> Your instructions:
Transcribe only part of the material below: the lines from the one containing "return 1 + round(t * FPS)" through the one containing "scene.view_settings.use_white_balance |= len(values)", inclusive, exactly as written.

> Source material:
# # # # #

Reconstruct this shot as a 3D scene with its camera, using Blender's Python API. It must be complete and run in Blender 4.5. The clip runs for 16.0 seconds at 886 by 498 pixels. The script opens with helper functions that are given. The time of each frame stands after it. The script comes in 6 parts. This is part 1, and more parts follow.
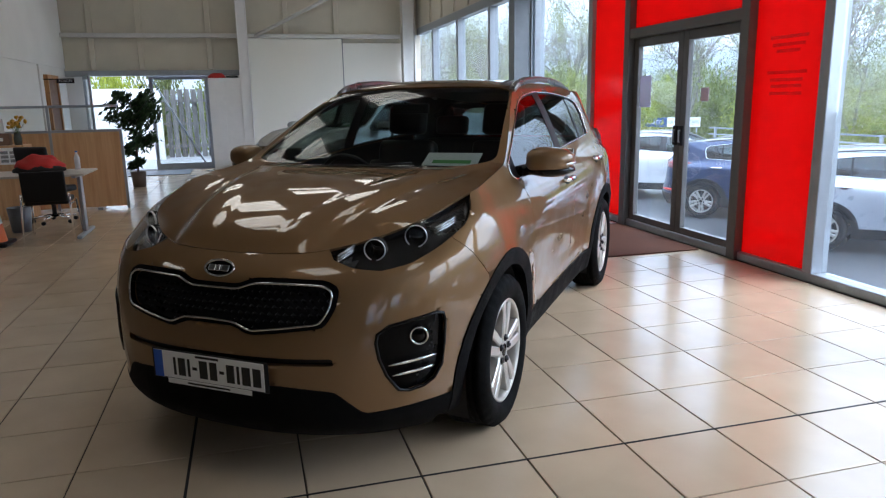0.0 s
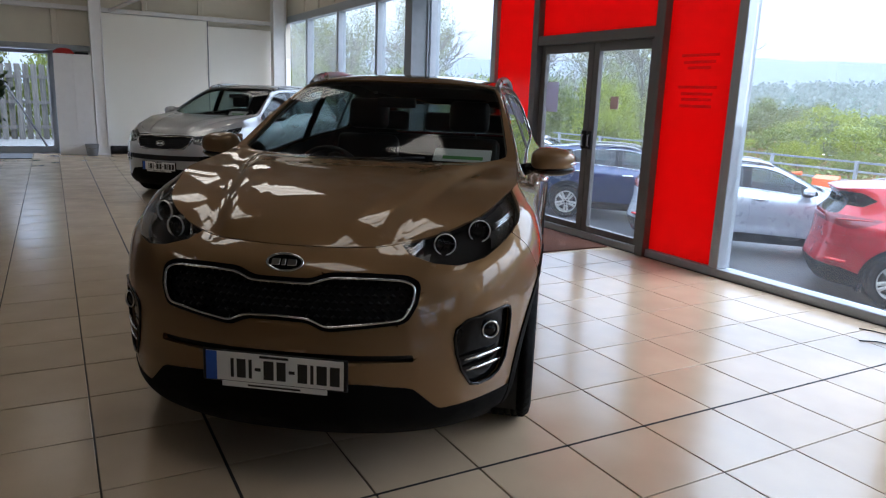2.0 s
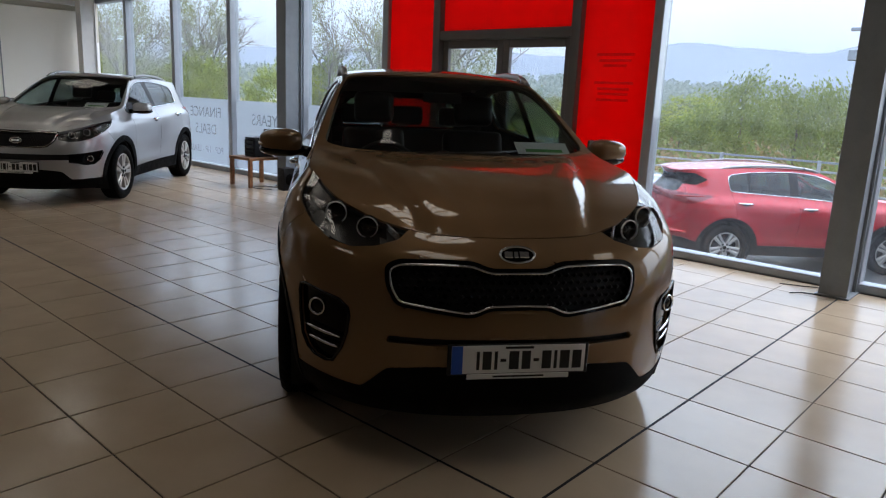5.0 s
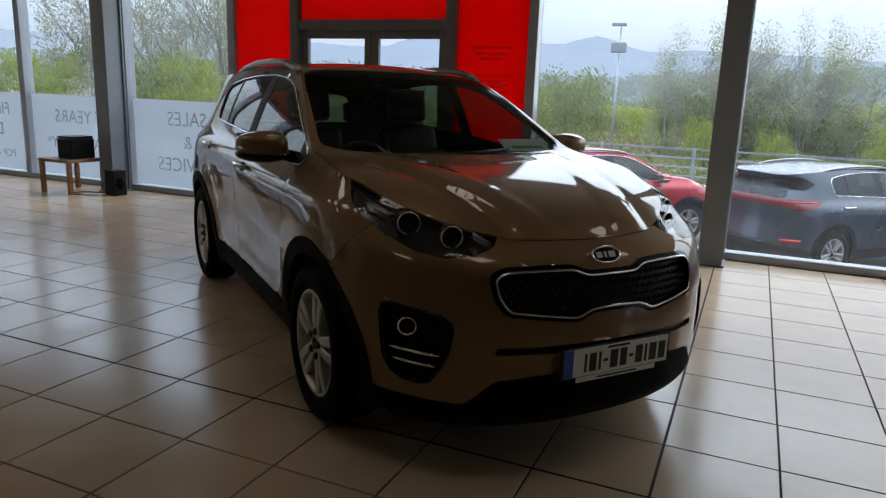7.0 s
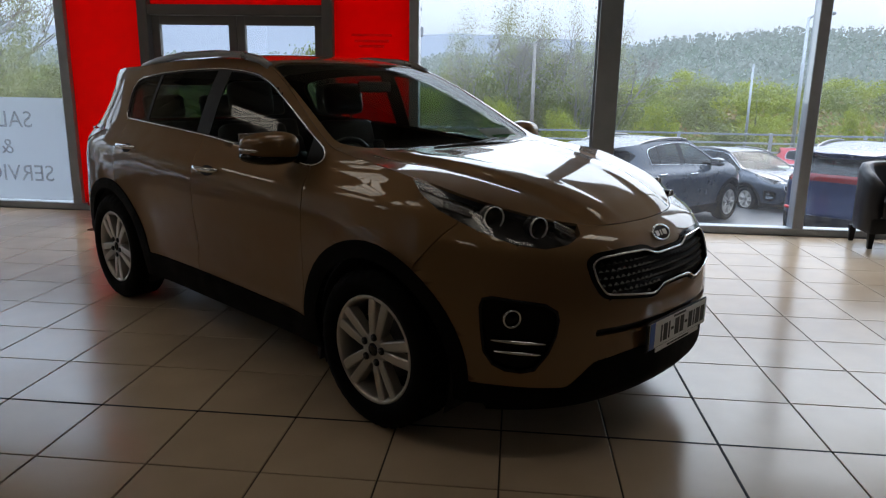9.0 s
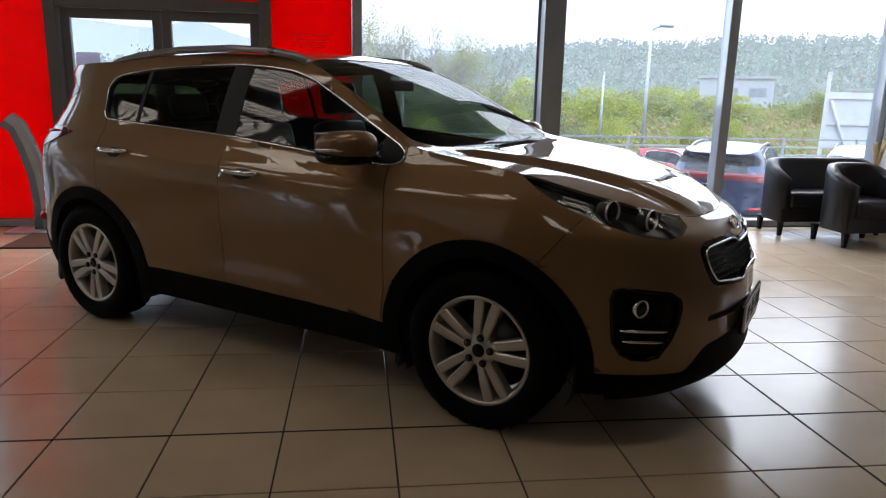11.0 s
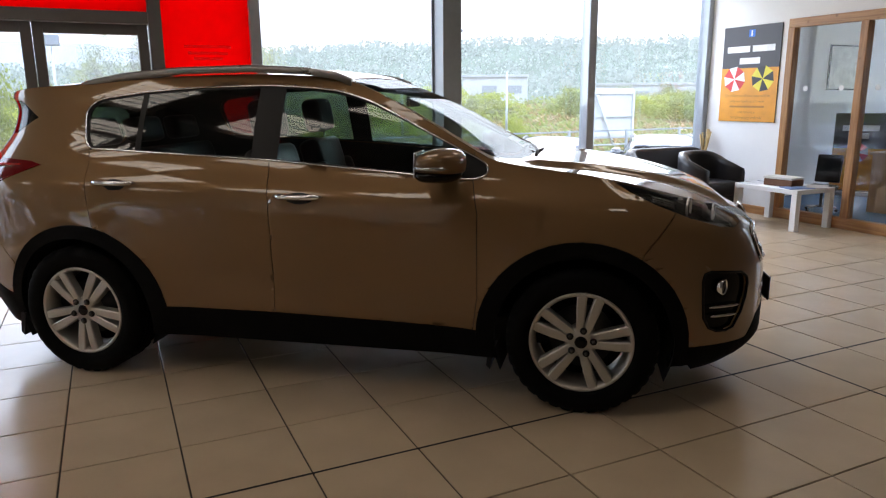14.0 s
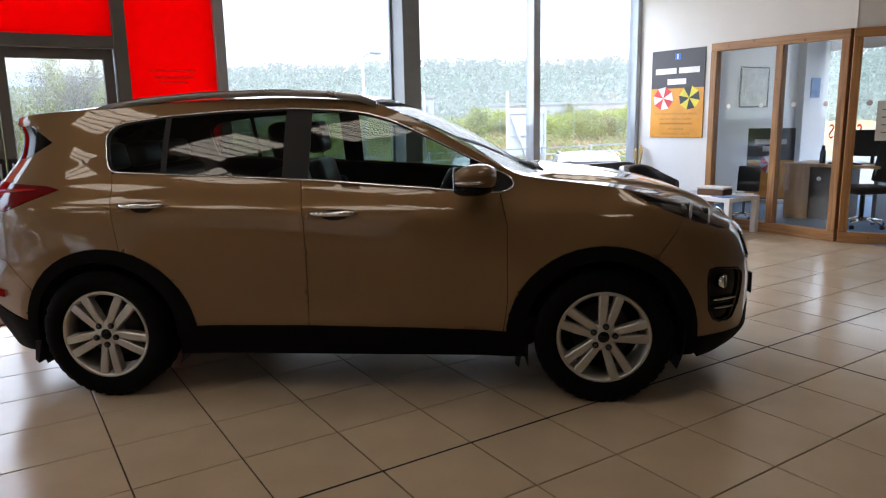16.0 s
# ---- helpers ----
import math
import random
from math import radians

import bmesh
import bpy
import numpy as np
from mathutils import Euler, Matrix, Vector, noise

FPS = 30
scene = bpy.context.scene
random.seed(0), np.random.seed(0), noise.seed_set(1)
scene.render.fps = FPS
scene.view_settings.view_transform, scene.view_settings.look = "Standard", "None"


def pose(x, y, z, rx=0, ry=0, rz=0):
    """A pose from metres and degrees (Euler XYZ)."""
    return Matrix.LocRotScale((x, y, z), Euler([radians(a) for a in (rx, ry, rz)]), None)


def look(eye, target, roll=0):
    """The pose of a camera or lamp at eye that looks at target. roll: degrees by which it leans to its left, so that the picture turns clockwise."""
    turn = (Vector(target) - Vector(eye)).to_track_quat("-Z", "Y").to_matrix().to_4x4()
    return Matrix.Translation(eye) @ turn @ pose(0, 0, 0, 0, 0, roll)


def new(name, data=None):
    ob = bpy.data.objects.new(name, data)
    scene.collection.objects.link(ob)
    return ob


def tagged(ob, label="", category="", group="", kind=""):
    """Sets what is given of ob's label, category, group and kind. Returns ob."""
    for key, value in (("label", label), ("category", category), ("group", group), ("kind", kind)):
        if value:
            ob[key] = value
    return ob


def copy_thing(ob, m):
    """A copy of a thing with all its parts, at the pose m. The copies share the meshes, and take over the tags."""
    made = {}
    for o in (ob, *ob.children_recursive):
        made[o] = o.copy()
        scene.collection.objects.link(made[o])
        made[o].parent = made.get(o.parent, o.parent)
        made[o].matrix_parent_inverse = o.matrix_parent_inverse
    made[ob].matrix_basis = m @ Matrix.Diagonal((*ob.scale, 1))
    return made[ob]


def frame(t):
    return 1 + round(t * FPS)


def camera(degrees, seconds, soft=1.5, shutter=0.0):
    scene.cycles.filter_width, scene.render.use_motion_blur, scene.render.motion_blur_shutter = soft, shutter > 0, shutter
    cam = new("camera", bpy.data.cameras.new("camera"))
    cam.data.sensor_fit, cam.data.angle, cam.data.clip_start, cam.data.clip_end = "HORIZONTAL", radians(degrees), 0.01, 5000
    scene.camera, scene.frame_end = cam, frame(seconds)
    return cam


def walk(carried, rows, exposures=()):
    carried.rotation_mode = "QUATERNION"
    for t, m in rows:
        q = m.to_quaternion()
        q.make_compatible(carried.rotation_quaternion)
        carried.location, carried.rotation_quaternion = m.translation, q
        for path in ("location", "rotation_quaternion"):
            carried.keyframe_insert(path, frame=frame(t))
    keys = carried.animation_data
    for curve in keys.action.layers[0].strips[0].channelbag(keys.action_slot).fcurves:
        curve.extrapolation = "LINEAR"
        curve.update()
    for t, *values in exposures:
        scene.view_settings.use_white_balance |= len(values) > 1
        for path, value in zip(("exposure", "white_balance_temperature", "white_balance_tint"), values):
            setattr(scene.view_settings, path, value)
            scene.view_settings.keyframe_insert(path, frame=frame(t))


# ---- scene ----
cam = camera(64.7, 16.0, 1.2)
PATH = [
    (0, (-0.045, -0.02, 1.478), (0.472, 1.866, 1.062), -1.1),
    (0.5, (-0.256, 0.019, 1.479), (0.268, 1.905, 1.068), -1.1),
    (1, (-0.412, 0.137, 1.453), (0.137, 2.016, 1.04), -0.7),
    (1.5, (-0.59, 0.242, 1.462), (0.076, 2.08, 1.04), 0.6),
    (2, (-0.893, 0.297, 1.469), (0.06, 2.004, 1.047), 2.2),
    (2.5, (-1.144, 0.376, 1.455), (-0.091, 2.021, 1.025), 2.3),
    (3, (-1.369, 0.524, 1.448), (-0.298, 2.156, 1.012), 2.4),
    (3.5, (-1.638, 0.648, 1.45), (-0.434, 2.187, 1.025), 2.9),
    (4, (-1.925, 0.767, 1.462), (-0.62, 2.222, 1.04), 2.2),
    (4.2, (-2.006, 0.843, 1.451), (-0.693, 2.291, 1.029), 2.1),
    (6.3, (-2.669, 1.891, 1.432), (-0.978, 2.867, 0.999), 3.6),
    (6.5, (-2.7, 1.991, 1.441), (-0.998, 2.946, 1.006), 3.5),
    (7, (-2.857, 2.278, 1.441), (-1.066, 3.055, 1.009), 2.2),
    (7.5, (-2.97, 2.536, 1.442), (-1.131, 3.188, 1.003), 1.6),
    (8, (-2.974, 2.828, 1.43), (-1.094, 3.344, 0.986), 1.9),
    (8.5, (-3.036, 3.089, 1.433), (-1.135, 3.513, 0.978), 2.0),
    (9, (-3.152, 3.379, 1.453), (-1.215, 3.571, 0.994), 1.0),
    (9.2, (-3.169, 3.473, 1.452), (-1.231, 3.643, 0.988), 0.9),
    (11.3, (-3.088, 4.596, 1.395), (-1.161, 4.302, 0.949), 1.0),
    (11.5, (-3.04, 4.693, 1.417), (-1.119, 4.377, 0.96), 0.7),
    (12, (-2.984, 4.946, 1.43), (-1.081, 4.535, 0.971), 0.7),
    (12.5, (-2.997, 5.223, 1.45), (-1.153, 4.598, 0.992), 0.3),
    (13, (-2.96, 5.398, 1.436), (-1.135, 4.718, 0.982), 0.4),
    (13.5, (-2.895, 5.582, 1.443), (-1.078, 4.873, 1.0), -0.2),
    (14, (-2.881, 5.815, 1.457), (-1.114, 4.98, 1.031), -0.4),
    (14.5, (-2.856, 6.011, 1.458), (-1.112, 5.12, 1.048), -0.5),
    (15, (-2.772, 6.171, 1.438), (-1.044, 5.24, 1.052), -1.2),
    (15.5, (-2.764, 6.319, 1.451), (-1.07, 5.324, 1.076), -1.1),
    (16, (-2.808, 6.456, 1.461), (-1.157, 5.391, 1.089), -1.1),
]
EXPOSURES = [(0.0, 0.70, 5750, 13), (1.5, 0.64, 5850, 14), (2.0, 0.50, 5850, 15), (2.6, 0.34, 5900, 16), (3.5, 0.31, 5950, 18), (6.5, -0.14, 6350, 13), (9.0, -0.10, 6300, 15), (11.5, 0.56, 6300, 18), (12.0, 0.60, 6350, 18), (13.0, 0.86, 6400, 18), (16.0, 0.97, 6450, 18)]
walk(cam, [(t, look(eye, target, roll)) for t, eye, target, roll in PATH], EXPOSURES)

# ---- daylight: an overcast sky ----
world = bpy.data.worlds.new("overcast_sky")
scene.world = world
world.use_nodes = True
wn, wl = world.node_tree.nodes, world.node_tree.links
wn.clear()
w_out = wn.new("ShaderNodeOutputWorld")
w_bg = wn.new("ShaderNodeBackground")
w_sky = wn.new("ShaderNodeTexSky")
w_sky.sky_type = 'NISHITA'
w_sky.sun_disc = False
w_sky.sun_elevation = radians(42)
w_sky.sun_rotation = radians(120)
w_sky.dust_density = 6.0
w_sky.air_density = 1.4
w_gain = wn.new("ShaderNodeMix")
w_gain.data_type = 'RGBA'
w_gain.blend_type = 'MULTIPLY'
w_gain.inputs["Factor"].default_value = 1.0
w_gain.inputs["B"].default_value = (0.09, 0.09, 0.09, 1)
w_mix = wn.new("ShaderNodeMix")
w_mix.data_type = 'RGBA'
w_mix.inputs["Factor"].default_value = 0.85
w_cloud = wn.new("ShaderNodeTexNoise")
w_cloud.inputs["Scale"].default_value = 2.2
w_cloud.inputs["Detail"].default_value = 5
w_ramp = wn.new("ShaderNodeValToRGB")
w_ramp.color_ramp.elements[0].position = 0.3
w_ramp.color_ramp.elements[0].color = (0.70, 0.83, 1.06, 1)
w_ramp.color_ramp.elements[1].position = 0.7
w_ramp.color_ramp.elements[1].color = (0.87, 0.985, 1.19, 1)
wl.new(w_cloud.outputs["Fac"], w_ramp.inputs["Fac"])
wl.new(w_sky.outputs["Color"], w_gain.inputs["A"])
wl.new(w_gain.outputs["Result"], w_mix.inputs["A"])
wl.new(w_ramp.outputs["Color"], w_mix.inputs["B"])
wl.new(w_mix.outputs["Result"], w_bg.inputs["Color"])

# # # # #

> Full output:
    return 1 + round(t * FPS)


def camera(degrees, seconds, soft=1.5, shutter=0.0):
    scene.cycles.filter_width, scene.render.use_motion_blur, scene.render.motion_blur_shutter = soft, shutter > 0, shutter
    cam = new("camera", bpy.data.cameras.new("camera"))
    cam.data.sensor_fit, cam.data.angle, cam.data.clip_start, cam.data.clip_end = "HORIZONTAL", radians(degrees), 0.01, 5000
    scene.camera, scene.frame_end = cam, frame(seconds)
    return cam


def walk(carried, rows, exposures=()):
    carried.rotation_mode = "QUATERNION"
    for t, m in rows:
        q = m.to_quaternion()
        q.make_compatible(carried.rotation_quaternion)
        carried.location, carried.rotation_quaternion = m.translation, q
        for path in ("location", "rotation_quaternion"):
            carried.keyframe_insert(path, frame=frame(t))
    keys = carried.animation_data
    for curve in keys.action.layers[0].strips[0].channelbag(keys.action_slot).fcurves:
        curve.extrapolation = "LINEAR"
        curve.update()
    for t, *values in exposures:
        scene.view_settings.use_white_balance |= len(values) > 1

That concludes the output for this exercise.